El Día Internacional del Libro se conmemora hoy porque se suele decir que ese día 23 de abril, de 1616, fallecieron los dos más grandes escritores de la literatura universal: Cervantes y Shakespeare.
Aunque la precisión historia dice otra cosa: Cervantes falleció el 22 y fue enterrado el 23, mientras que Shakespeare (entonces Inglaterra se regía por el calendario juliano), en realidad murió el 3 de mayo.
En todo caso, resulta más lógicamente poético mantener la coincidencia del día 23 de abril, y así hemos llegado al "Día del Libro", propuesto por la Unión Internacional de Editores y presentado por el gobierno español a la Unesco. En 1995, se aprobó proclamar el 23 de abril de cada año el "Día Mundial del Libro y del Derecho de Autor".
De lo leído hoy a este propósito, me quedo con lo escrito por Enrique García-Máiquez, Esperanza de vida: las edades de los escritores. Es un brillante artículo (el autor lo califica "de primera necesidad") que habla de la juventud de Shakespeare y la madurez (casi vejez) de Cervantes, sin olvidar al Dante escribiendo nel mezzo del cammin di nostra vita...
Entresaco unos párrafos, para deleite del lector:
... la edad, qué importa. Hay talentos precoces y frutos tardíos, que, según Menéndez Pidal, caracterizan de forma específica la historia y la literatura española. La obsesión por cerrar nóminas generacionales sobre la marcha o por detectar qué es “lo que se lleva”, como si eso —más allá de una indigestión de hegelismo— tuviera un plus de legitimidad y prestigio, desconoce la experiencia de que muchos escritores empiezan tarde o rompen después. (...)
Habría que ir desplegando esquemas y haciendo subdivisiones y milimetrando matices, por supuesto, porque no es lo mismo el escritor que ha publicado toda su vida y que, de pronto, de mayor, empieza a hacerlo magistralmente, que el que se sienta a escribir por primera vez ya de anciano, que el que lo estuvo haciendo toda la vida, pero secretamente, y sólo en la última edad puede publicar o se atreve.

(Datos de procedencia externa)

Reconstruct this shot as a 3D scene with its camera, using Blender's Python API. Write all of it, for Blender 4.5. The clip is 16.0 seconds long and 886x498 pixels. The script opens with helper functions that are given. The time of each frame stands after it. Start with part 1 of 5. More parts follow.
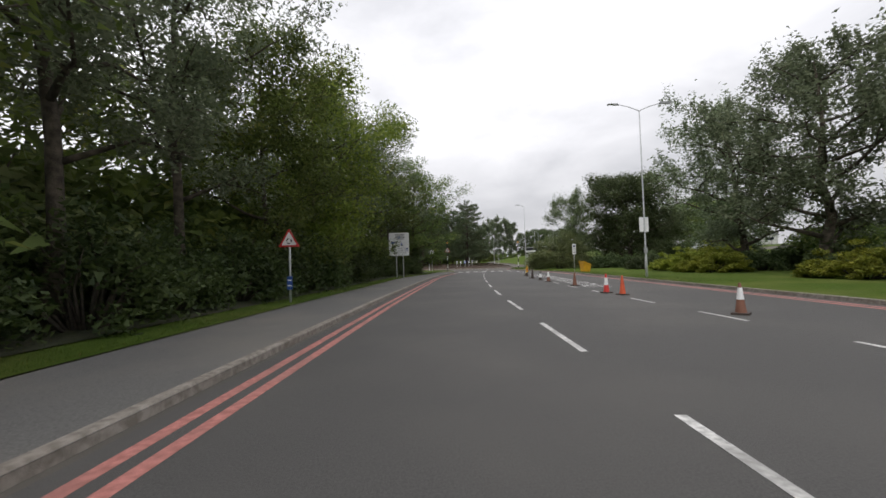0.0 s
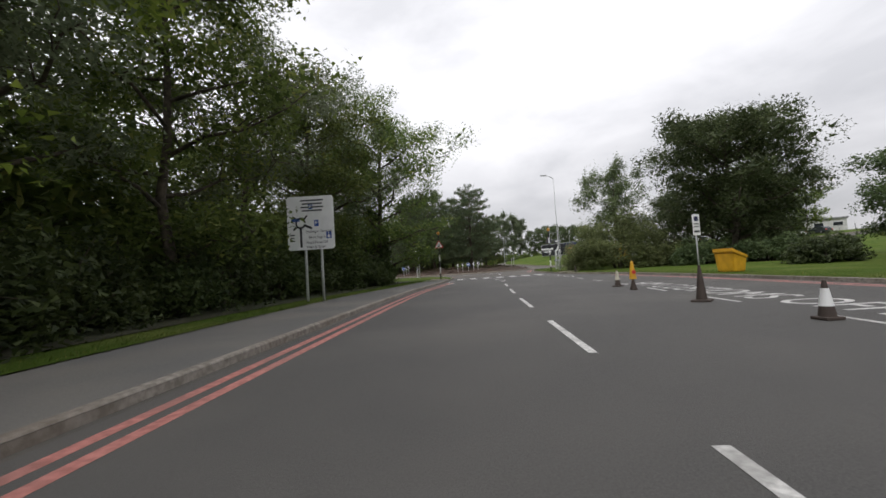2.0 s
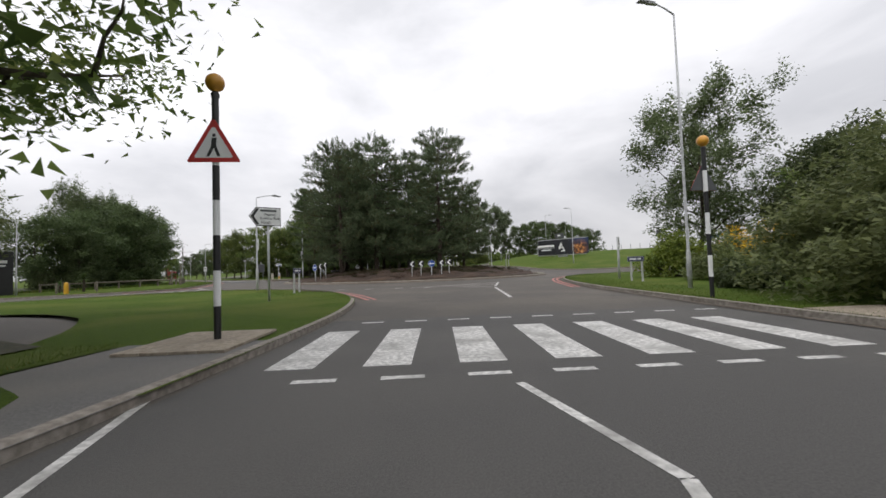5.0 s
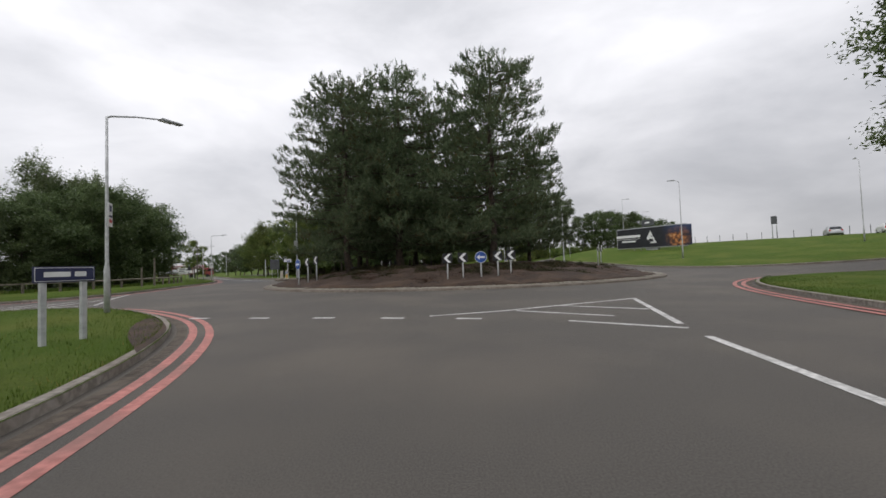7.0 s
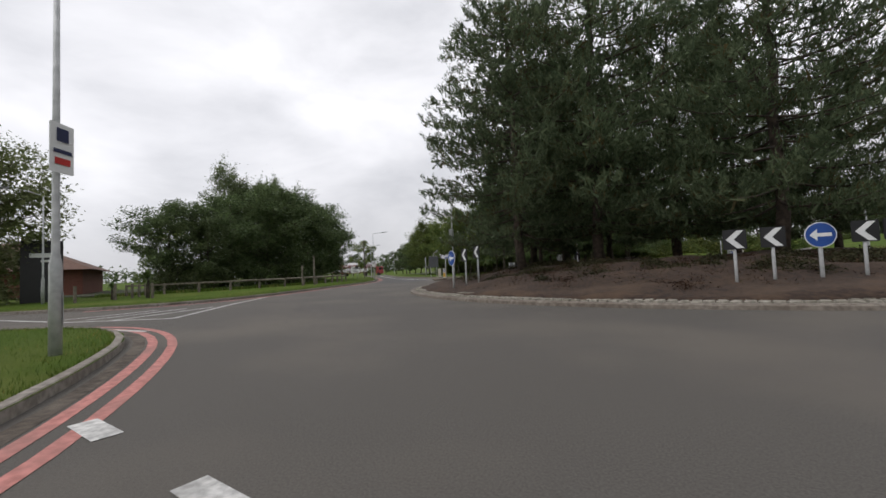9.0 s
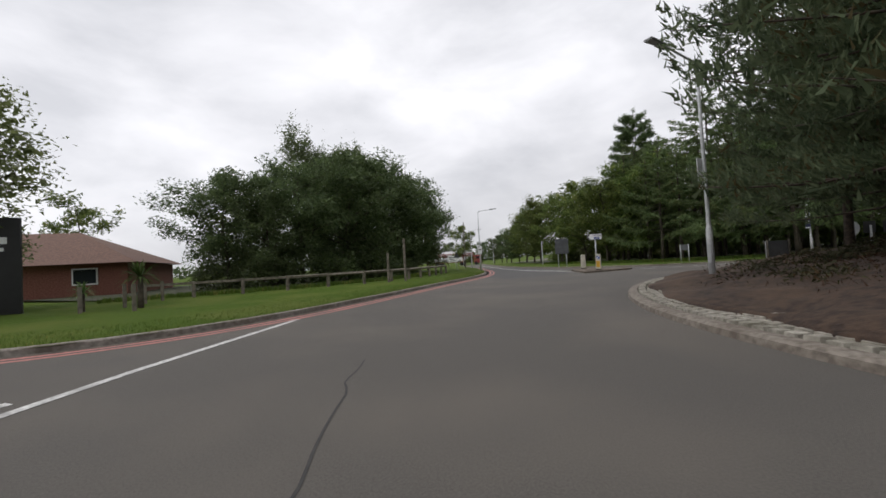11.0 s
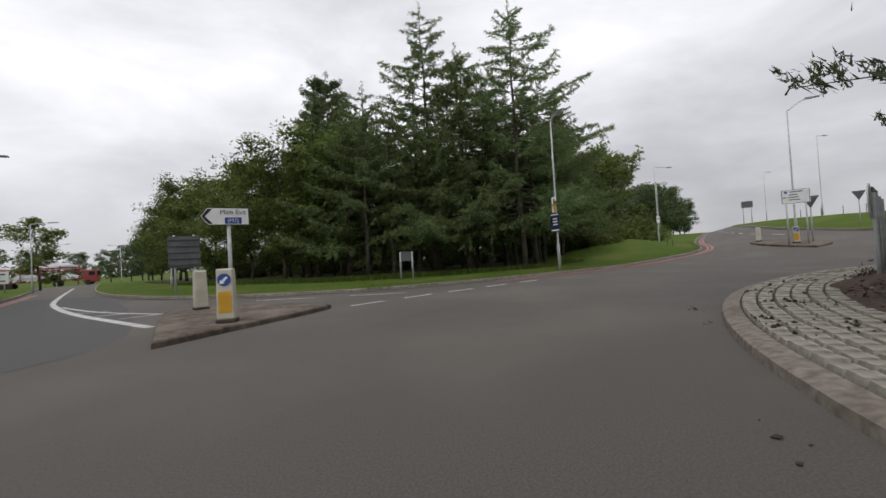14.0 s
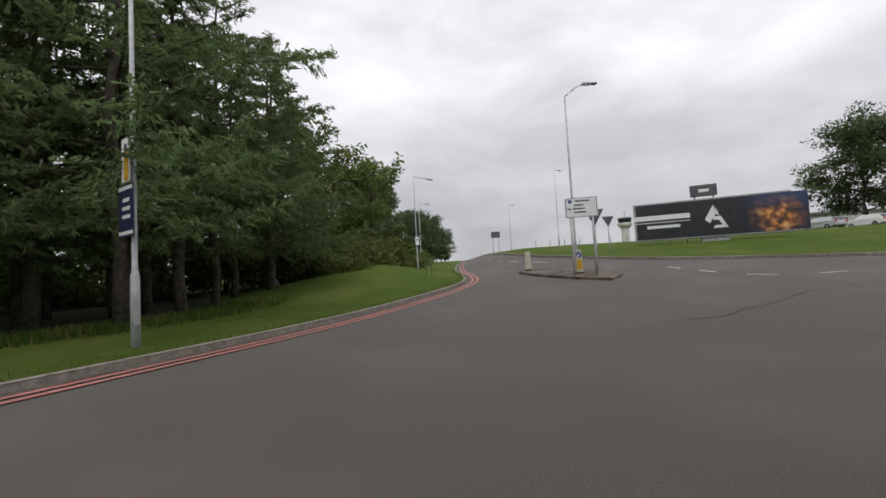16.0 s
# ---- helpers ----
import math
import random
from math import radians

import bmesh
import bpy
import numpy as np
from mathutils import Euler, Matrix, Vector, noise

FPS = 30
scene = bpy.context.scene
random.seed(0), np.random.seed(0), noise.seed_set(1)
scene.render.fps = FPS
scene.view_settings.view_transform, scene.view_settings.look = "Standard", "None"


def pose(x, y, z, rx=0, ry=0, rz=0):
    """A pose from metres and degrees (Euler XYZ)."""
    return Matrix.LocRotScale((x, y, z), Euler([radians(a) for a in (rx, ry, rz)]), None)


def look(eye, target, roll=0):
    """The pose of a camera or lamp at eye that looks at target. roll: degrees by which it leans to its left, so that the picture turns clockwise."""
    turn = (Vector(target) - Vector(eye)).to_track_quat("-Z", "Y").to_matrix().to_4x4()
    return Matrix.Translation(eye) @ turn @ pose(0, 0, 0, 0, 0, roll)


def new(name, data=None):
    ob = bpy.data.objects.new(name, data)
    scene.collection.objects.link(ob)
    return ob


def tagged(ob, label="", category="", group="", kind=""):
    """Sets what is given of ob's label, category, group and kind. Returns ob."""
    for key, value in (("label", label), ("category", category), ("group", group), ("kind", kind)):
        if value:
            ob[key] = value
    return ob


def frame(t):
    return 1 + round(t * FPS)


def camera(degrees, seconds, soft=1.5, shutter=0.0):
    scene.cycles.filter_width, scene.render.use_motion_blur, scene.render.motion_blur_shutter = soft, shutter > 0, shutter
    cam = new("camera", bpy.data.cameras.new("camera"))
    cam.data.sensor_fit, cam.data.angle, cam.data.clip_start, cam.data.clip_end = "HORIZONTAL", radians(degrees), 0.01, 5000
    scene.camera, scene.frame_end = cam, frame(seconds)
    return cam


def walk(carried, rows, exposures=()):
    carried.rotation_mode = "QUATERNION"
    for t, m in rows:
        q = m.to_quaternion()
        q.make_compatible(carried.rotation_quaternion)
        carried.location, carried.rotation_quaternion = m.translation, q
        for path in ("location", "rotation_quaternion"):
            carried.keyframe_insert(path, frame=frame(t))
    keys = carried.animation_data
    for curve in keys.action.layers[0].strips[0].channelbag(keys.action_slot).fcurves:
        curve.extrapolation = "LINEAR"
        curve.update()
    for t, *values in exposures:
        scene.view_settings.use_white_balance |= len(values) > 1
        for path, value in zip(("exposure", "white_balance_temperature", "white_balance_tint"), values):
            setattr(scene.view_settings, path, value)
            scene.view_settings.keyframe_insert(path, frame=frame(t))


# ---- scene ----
# The camera: t, x, y, z, heading (left positive), tilt, lean
PATH = [
    (0.0, -0.01, 0.00, 1.41, 0.72, 2.06, -1.65),
    (0.5, 0.10, 5.93, 1.36, 0.94, 2.35, -2.00),
    (1.0, 0.44, 11.53, 1.28, 1.07, 2.32, -2.39),
    (1.5, 0.72, 17.65, 1.21, 1.26, 2.54, -3.02),
    (2.0, 1.02, 23.60, 1.15, 1.15, 2.78, -3.67),
    (2.5, 1.27, 29.11, 1.14, 1.02, 3.39, -3.97),
    (3.0, 1.55, 34.60, 1.15, 1.10, 3.27, -3.32),
    (3.5, 1.99, 40.22, 1.17, 0.19, 3.20, -2.86),
    (4.0, 2.53, 45.67, 1.20, -1.06, 3.08, -2.41),
    (4.5, 3.01, 50.85, 1.22, -2.03, 3.29, -2.04),
    (5.0, 3.48, 55.91, 1.24, -2.17, 2.54, -2.00),
    (5.5, 3.88, 60.68, 1.27, -2.02, 2.12, -1.79),
    (6.0, 4.17, 65.01, 1.28, -1.52, 1.73, -1.57),
    (6.5, 4.17, 68.72, 1.29, 0.76, 1.68, -1.44),
    (7.0, 3.65, 71.84, 1.26, 4.88, 2.23, -1.93),
    (7.5, 2.83, 74.56, 1.23, 9.67, 1.96, -2.41),
    (8.0, 1.79, 76.94, 1.20, 14.86, 2.37, -2.73),
    (8.5, 0.75, 79.04, 1.17, 20.44, 2.95, -3.15),
    (9.0, -0.13, 80.91, 1.15, 26.81, 2.80, -2.41),
    (9.5, -1.74, 83.21, 1.15, 37.06, 2.55, -2.19),
    (10.0, -4.00, 85.54, 1.15, 42.76, 2.33, -2.40),
    (10.5, -6.81, 88.18, 1.17, 42.70, 2.07, -2.83),
    (11.0, -9.75, 91.09, 1.21, 39.60, 1.88, -3.18),
    (11.5, -12.42, 94.19, 1.23, 34.52, 1.39, -3.77),
    (12.0, -14.37, 97.37, 1.23, 28.47, 1.25, -4.04),
    (12.5, -15.38, 100.81, 1.21, 22.11, 1.22, -4.10),
    (13.0, -15.98, 104.22, 1.19, 14.69, 1.27, -3.78),
    (13.5, -15.90, 107.35, 1.17, 5.92, 0.95, -3.25),
    (14.0, -15.19, 110.53, 1.15, -2.37, 1.25, -3.34),
    (14.5, -13.76, 114.16, 1.15, -10.90, 1.68, -3.10),
    (15.0, -11.64, 117.56, 1.18, -18.80, 2.01, -2.96),
    (15.5, -9.29, 120.64, 1.22, -26.81, 3.00, -3.24),
    (16.0, -7.17, 122.92, 1.26, -32.97, 3.05, -3.19),
]
cam = camera(94.9, 16.0, soft=1.6, shutter=0.02)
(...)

El primer caso, el de los esplendorosos frutos de otoño, o de invierno, sería el de Cervantes, pero también el de don Ramón Menéndez Pidal, al que Julián Marías le hizo notar que desde los ochenta años había empezado a escribir realmente bien. Don Ramón le confesó tímidamente: “Antes no me atrevía”. (...) Unamuno rompe en poeta con 44 años y José Jiménez Lozano se estrena con 62 años.
El segundo caso, sería el paradigmático. Un ejemplo lo tenemos en Fray Benito Jerónimo Feijoo. Aunque la finura de su mente se dejaba sentir en su conversación, no publicó nada hasta los 49 años (...) Quizá el más citado e inconscientemente envidiado (para colmo era príncipe) sea el de Lampedusa. Se pasó la vida posponiendo el momento de escribir la breve novela que le rondaba la cabeza, a medias por humildad y a medias por indolencia, muy aristocráticas ambas, pero tuvo tiempo de hacerla frisando los noventa años, para suerte de todos.
(...) El escritor tardío a menudo es mujer, porque en buena parte de los casos ellas ponen a la vida por delante de la literatura o porque no sienten las ansias de reconocimiento que espolean a los varones. Así, el caso, explícitamente reconocido, de María Victoria Atencia. O el de la baronesa Blixen, Isak Dinesen. La escritora danesa nació en 1885 y, aunque había publicado alguna cosita suelta, sólo empezó en serio en 1937 con Siete cuentos góticos. Para no salirnos de la aristocracia, recordemos a la condesa de Segur, que empezó a escribir para sus nietos casi a los 60 años.
(...) Baste, para los objetivos de este artículo de primera necesidad, el recuerdo de que no sólo entre jóvenes anda el juego. Mario Quintana lo dijo mejor: “Sólo hay dos edades: o se está vivo o se está muerto”. Estamos, por tanto, en la primera edad. Que dure.
Y que la buena lectura, amén de la buena escritura, dure también entre los vivos.